По окончании этого собрания мы перешли в другой зал, где Исполнительным Комитетом были собраны все комитеты частей и представители войск, и вновь горячие споры, вновь потоки речей.
Слишком много речей. Но таков весь первый месяц революции.
Да и не только первый.
На следующий день Каледин дал мне автомобиль, и я отправился в Селетин: штаб 18 корпуса.
Чудное утро. Весенний воздух опьяняет. Солнце ещё не высоко и не жарко. Напротив, я очень доволен, что мои случайные знакомые в штабе армии снабдили меня тёплыми валеными сапогами. Без них было бы прохладно.
Покойно скользит автомобиль по хорошей шоссейной дороге, и хотя расстояние до Селетина и значительно, однако, в обеденную пору мы успеваем приехать к штабу корпуса. Тут, только пообедали, и двигаемся дальше, ближе к фронту, ближе к позициям.
Времени у меня было немного, и мне хотелось к вечеру добраться до штаба пехотной дивизии с тем, чтобы на следующий день объехать все полки.
А ехать не везде можно было на автомобиле. Через какой-нибудь десяток-два вёрст пришлось сменить автомобиль на простые дрожки и скверной, покрытой глубокой грязью, дорогой пробираться до желанного пункта.
Поздно вечером приехал я к штабу, где меня поджидали, так как о приезде было сообщено.
Обмен приветствиями. Скромный ужин и беседа до поздней ночи с новыми, случайными знакомыми, которые в эту пору сменялись у меня, как в калейдоскопе.
На следующее утро большое собрание на площади перед штабом дивизии.
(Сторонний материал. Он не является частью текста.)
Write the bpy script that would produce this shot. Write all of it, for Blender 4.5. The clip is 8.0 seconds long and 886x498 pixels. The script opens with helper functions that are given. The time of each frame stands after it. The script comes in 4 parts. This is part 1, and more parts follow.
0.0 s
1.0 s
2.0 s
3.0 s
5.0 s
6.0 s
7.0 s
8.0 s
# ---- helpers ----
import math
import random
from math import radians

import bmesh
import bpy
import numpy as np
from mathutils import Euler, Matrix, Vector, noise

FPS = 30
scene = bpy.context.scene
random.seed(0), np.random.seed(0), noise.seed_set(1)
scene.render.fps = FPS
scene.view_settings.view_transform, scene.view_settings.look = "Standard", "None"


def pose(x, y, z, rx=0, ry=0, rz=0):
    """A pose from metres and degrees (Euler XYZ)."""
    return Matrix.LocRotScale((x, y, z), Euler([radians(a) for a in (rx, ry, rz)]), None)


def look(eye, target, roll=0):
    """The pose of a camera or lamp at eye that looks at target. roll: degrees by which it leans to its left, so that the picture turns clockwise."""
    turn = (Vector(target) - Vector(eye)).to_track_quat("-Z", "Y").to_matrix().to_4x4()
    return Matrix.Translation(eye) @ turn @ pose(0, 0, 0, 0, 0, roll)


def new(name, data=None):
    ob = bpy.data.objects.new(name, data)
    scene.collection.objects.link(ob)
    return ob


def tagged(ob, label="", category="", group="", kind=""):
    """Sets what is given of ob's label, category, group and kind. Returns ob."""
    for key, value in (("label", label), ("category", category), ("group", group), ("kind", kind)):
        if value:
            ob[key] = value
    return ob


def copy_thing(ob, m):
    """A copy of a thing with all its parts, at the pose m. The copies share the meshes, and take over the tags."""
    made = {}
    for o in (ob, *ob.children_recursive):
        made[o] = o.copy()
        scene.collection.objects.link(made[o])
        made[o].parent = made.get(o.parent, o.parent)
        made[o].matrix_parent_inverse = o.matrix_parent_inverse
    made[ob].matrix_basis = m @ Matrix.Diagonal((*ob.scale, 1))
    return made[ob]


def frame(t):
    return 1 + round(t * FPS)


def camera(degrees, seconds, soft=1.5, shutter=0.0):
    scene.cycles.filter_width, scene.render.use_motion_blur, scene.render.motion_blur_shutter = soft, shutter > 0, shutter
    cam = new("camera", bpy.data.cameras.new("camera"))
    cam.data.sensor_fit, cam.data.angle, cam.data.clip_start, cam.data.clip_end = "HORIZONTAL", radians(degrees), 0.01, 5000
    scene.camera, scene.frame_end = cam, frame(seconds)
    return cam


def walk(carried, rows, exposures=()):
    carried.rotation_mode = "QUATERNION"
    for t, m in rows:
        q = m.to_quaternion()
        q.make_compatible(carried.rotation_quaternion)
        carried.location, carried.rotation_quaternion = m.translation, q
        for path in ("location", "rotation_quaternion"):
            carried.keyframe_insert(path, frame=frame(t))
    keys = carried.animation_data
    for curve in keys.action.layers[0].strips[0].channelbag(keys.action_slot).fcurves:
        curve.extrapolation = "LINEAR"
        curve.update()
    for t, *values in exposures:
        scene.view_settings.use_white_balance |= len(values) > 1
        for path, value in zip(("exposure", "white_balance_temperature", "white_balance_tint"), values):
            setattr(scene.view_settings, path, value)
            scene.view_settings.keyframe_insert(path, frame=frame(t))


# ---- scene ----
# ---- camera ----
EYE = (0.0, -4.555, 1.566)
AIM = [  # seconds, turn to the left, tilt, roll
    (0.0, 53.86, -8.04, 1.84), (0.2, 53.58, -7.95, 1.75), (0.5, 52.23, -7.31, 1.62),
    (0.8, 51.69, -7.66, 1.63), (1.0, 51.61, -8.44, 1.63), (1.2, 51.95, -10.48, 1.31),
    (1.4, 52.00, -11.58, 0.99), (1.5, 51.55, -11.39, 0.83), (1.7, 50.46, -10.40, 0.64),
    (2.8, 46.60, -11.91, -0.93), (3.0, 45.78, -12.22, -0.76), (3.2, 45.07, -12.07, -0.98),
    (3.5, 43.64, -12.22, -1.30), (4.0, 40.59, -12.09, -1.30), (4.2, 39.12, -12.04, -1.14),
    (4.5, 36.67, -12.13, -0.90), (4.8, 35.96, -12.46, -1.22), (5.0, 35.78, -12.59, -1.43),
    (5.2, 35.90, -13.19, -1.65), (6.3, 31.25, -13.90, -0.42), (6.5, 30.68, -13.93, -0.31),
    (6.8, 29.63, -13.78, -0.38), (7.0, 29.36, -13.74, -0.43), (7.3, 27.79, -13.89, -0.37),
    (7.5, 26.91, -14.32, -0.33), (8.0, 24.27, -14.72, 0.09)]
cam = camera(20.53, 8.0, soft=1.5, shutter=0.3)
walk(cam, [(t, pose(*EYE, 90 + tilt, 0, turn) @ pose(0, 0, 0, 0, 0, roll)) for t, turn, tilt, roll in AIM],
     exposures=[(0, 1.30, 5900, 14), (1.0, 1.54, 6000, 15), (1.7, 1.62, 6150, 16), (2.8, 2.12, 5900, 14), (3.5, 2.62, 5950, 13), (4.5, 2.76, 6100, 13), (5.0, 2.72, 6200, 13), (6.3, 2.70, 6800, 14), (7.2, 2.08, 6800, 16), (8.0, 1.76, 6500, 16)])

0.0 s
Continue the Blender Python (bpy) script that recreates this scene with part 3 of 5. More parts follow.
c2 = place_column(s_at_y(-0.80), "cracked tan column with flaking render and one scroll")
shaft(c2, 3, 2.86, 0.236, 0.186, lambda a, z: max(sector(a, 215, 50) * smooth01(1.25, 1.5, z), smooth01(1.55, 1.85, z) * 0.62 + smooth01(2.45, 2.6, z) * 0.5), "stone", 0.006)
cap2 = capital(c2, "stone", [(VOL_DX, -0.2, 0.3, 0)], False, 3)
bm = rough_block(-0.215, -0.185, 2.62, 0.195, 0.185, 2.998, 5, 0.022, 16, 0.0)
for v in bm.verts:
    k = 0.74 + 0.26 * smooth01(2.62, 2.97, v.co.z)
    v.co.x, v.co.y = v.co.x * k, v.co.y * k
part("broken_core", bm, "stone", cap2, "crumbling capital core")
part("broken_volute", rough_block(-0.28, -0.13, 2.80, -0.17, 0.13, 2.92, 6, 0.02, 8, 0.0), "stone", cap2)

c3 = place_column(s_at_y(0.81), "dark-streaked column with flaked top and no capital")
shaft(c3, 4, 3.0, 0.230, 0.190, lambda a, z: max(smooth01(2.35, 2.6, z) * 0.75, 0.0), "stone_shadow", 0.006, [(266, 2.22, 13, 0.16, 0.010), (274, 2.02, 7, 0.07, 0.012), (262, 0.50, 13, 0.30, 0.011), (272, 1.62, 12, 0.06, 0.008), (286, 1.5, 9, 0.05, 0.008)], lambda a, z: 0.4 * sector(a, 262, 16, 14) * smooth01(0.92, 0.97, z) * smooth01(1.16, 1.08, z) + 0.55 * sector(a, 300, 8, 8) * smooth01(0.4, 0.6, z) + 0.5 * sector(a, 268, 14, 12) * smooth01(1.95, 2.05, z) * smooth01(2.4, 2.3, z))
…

Полк, стоящий в резерве, и полковые комитеты ближайших частей. Да ещё какие-то тыловые части фронта.
Много народу, народу окопного и фронтового. Я в первый раз на фронте, и чувство какой-то особенной радости, что привелось встретиться с теми, кто грудью своей защищает страну и свободу от натиска сильных, -- испытывал я от этой встречи.
Небольшое приветственное слово от Временного Правительства и Киева с моей стороны; привет от товарищей-офицеров и товарищей-солдат мне, как представителю этой новой власти.
А затем -- беседа. Длинная беседа на всевозможные темы. Тут и политические вопросы, и разница программ и тактики различных политических групп и оттенков. И вопросы дня: недостаток одежды, продовольствия, затруднения в доставке и получении того и другого...
На все вопросы приходилось немедленно давать ответы, по возможности исчерпывающие и удовлетворяющие. Так затянулась наша беседа.
Под конец беседы, уже перед самым обедом, выступает представитель одного из полковых комитетов и от имени полка говорит приблизительно следующее:
-- Наш полк с самого начала на фронте. Мы устали. Нас мало осталось, и полк решил оставить свои позиции не позже пятнадцатого числа.
Я сделал большие глаза.
-- Неужели же ваш полк так и решил оставить позиции и уйти? И неужели он уполномочил вас заявить об этом здесь публично на этом собрании?
Возгорелся горячий спор; большинство ораторов-солдат доказывало невозможность такого решения, опасность приведения его в исполнение, опасность для самого дела свободы.
Много горьких слов пришлось выслушать сделавшему это заявление от своих же товарищей, и, когда он вышел вновь, он уже говорил не так уверенно. Он жаловался на то, что полк тает, что нет ему ни смены, ни пополнения, и что поэтому трудно приходится полку. В конце концов он заявил, что полк окопов не оставит, но просит только, чтобы ему присылали поскорее пополнения, так как ряды его за время войны поредели, а последнее время пополнений тыл не давал. А если и давал, то такие, которые не доходили.